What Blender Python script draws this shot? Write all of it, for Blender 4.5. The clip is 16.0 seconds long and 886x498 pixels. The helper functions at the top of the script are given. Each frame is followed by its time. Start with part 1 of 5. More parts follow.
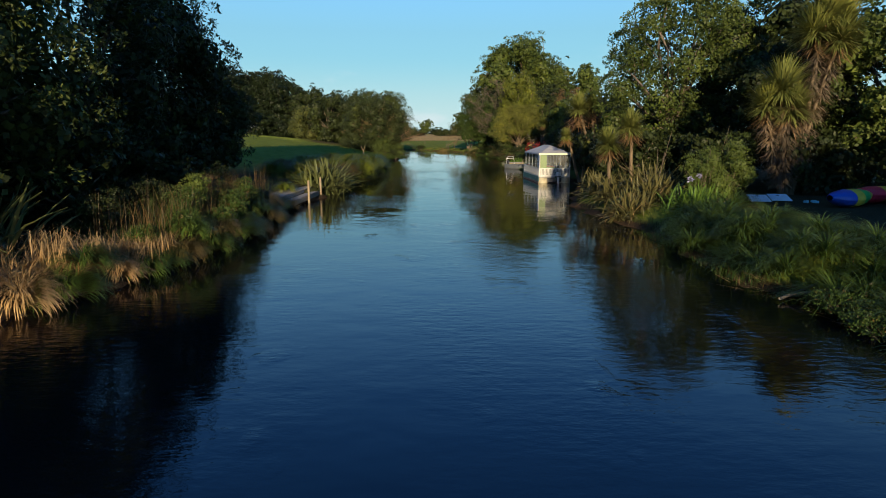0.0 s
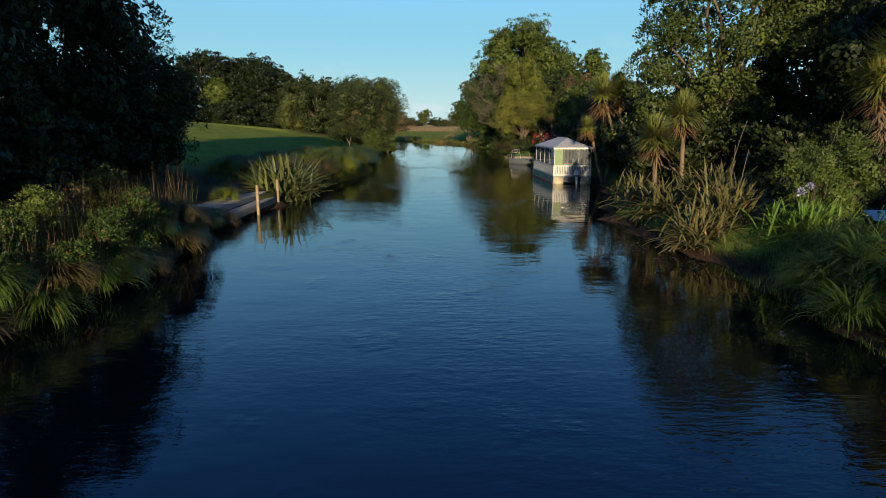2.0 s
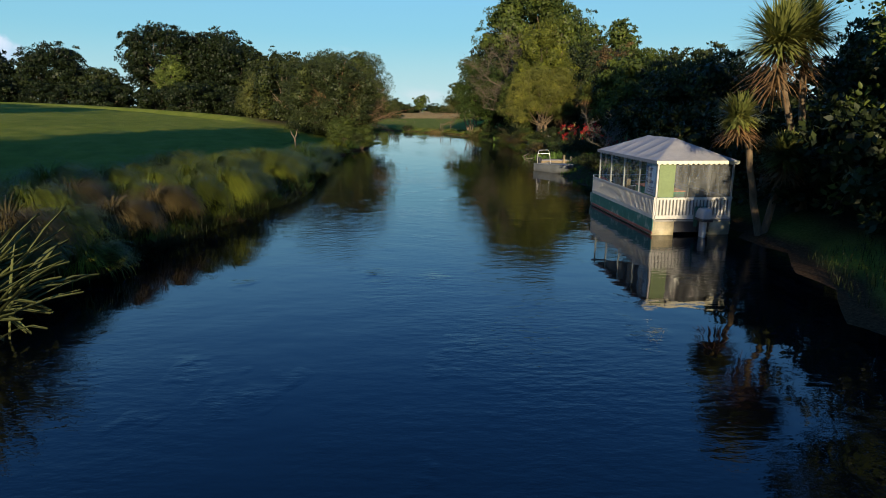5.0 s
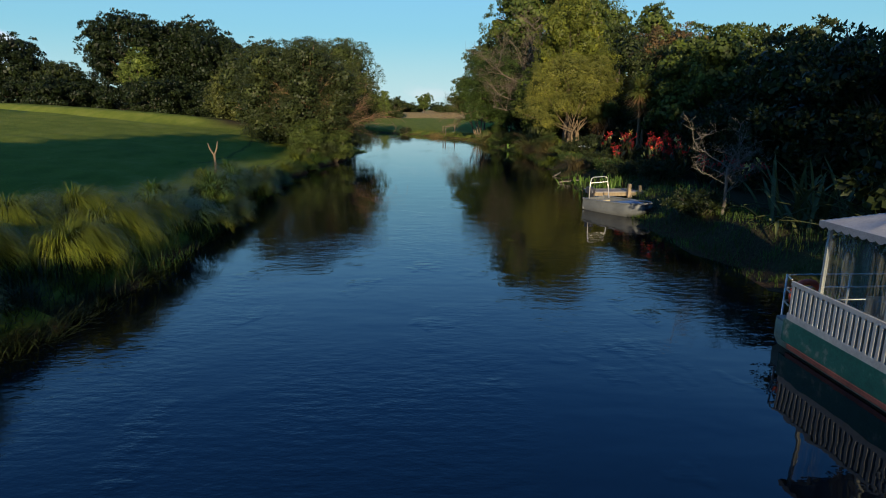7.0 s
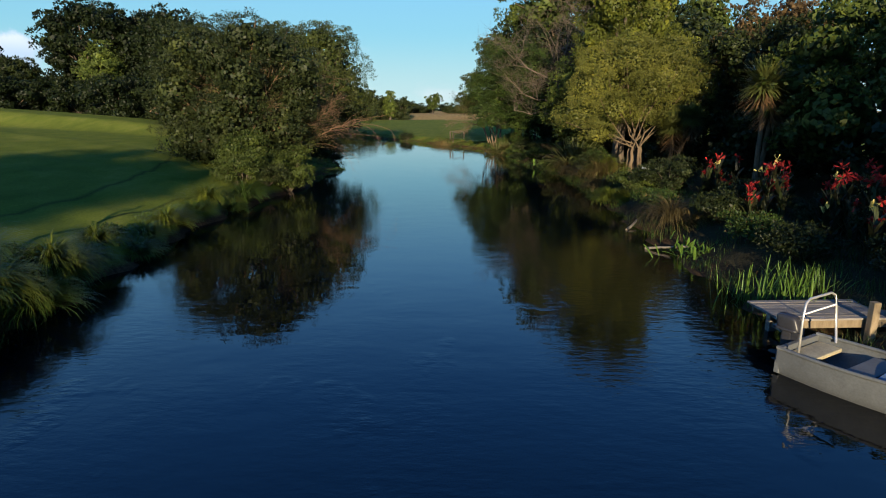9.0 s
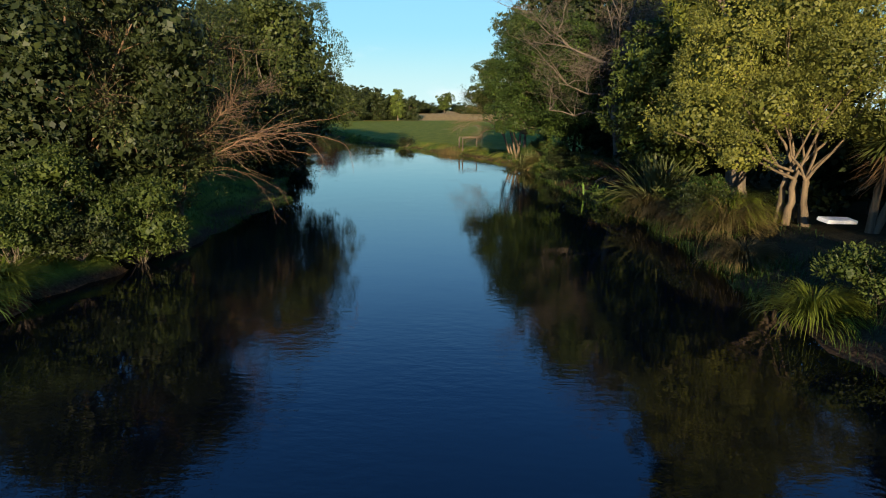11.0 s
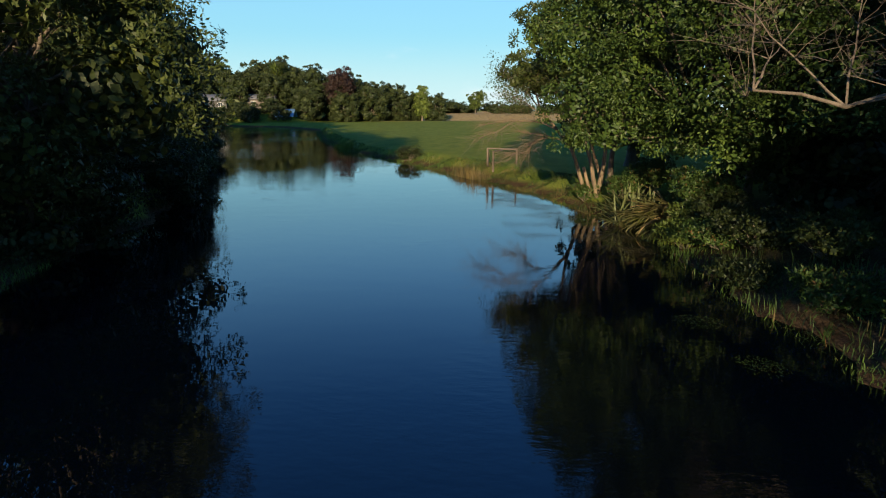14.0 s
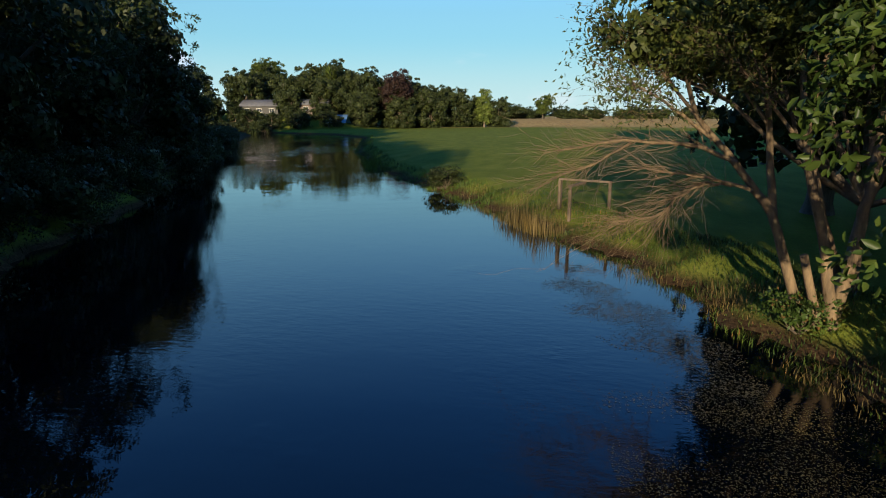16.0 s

***

#### Task goal:
Omit pictures; set down the rest of the material word for word.

#### Exercise output:
What Blender Python script draws this shot? Write all of it, for Blender 4.5. The clip is 16.0 seconds long and 886x498 pixels. The helper functions at the top of the script are given. Each frame is followed by its time. Start with part 1 of 5. More parts follow.
0.0 s
2.0 s
5.0 s
7.0 s
9.0 s
11.0 s
14.0 s
16.0 s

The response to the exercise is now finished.